Identify all lines of the data containing the string "soft" and copy them.

═══ MATERIAL ═══

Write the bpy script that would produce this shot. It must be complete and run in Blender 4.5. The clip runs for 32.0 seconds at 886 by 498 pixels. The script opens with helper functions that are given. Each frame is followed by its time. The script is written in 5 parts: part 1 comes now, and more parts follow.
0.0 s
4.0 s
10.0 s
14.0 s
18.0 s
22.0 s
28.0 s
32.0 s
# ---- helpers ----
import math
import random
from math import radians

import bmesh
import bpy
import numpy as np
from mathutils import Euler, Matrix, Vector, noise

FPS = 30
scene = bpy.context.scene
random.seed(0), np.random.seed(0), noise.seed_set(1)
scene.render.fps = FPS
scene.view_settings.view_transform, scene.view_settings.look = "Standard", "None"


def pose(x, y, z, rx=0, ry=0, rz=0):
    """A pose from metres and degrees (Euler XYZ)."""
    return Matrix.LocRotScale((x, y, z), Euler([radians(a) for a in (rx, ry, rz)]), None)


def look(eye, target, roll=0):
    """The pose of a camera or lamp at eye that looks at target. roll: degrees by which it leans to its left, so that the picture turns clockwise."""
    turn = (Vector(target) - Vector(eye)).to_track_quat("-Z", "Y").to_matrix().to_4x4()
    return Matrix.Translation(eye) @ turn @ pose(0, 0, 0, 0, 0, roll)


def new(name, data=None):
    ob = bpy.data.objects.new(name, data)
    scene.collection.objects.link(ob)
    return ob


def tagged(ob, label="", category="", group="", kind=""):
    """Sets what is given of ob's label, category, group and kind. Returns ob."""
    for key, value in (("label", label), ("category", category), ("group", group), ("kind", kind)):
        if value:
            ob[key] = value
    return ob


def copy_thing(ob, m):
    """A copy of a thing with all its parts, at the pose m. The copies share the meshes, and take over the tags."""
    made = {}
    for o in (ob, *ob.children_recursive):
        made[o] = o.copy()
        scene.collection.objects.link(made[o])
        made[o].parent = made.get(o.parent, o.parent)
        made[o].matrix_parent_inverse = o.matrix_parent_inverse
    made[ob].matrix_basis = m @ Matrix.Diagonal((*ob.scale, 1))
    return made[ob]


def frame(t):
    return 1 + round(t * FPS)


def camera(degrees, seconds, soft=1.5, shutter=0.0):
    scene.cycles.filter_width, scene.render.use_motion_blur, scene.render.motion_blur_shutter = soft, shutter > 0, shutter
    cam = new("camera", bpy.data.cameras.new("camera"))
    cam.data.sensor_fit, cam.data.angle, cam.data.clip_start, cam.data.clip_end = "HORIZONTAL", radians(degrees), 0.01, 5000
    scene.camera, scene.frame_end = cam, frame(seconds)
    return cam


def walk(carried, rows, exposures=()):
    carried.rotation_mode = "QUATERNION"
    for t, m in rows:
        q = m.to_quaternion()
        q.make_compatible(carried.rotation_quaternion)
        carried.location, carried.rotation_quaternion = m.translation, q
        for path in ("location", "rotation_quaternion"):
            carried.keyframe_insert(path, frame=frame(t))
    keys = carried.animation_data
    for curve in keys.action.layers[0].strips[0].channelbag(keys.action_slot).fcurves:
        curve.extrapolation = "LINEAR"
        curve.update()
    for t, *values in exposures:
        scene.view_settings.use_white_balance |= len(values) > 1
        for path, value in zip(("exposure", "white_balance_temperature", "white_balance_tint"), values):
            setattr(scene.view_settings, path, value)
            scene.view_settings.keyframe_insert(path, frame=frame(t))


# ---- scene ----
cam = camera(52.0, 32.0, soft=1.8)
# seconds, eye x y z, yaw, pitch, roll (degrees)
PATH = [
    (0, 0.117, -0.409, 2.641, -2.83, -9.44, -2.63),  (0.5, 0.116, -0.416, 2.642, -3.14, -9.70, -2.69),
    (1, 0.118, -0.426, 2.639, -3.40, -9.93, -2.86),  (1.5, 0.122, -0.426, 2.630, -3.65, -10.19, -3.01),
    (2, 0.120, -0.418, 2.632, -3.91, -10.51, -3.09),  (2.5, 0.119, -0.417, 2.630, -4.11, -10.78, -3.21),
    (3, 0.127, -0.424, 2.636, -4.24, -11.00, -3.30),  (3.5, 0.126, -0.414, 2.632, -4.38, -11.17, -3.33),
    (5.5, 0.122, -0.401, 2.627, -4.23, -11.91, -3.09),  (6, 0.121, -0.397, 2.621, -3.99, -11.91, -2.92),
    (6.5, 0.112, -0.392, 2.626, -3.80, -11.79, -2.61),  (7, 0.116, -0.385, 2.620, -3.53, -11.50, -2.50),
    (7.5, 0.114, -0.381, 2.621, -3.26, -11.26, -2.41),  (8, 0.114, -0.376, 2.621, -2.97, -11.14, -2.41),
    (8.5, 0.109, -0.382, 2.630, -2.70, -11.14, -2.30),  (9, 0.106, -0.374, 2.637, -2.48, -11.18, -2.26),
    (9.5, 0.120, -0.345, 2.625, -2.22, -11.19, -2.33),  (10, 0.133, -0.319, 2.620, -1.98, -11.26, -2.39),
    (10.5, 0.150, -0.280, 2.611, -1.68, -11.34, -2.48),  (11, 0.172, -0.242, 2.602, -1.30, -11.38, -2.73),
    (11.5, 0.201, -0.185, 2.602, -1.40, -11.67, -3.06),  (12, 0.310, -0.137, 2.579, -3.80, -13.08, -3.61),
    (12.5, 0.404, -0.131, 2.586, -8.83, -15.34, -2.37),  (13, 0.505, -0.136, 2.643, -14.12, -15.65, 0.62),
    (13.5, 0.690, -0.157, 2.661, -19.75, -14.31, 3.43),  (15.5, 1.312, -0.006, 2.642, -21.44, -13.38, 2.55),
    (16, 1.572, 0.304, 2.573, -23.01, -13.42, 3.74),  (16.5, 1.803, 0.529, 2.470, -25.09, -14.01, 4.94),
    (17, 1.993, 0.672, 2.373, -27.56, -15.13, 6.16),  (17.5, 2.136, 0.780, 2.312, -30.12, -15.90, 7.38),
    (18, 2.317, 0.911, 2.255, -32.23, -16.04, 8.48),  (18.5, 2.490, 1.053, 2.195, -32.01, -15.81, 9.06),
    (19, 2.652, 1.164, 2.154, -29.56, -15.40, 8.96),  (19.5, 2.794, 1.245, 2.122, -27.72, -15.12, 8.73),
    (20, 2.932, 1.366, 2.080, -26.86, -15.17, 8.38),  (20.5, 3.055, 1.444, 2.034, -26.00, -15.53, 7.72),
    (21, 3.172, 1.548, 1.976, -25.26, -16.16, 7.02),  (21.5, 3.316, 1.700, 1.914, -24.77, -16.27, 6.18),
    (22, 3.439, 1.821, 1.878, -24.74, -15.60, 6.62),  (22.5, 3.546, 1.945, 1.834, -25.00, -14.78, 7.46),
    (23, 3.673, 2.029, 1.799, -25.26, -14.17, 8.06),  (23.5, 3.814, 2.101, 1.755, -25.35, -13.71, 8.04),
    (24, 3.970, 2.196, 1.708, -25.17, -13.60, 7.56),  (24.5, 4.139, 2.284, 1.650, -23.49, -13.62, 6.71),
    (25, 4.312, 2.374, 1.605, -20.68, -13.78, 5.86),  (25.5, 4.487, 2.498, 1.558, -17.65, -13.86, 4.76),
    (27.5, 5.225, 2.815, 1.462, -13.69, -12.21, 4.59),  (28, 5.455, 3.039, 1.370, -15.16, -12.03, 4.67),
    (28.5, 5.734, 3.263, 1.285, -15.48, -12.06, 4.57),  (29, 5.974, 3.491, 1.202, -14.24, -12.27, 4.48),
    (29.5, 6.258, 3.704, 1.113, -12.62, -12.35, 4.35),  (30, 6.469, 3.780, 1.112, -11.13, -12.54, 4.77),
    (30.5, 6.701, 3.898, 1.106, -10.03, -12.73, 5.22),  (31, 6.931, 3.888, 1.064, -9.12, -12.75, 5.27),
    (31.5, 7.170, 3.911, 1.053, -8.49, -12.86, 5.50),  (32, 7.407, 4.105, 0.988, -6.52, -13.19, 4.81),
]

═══

## SOLUTION TO THIS TASK
def camera(degrees, seconds, soft=1.5, shutter=0.0):
    scene.cycles.filter_width, scene.render.use_motion_blur, scene.render.motion_blur_shutter = soft, shutter > 0, shutter
cam = camera(52.0, 32.0, soft=1.8)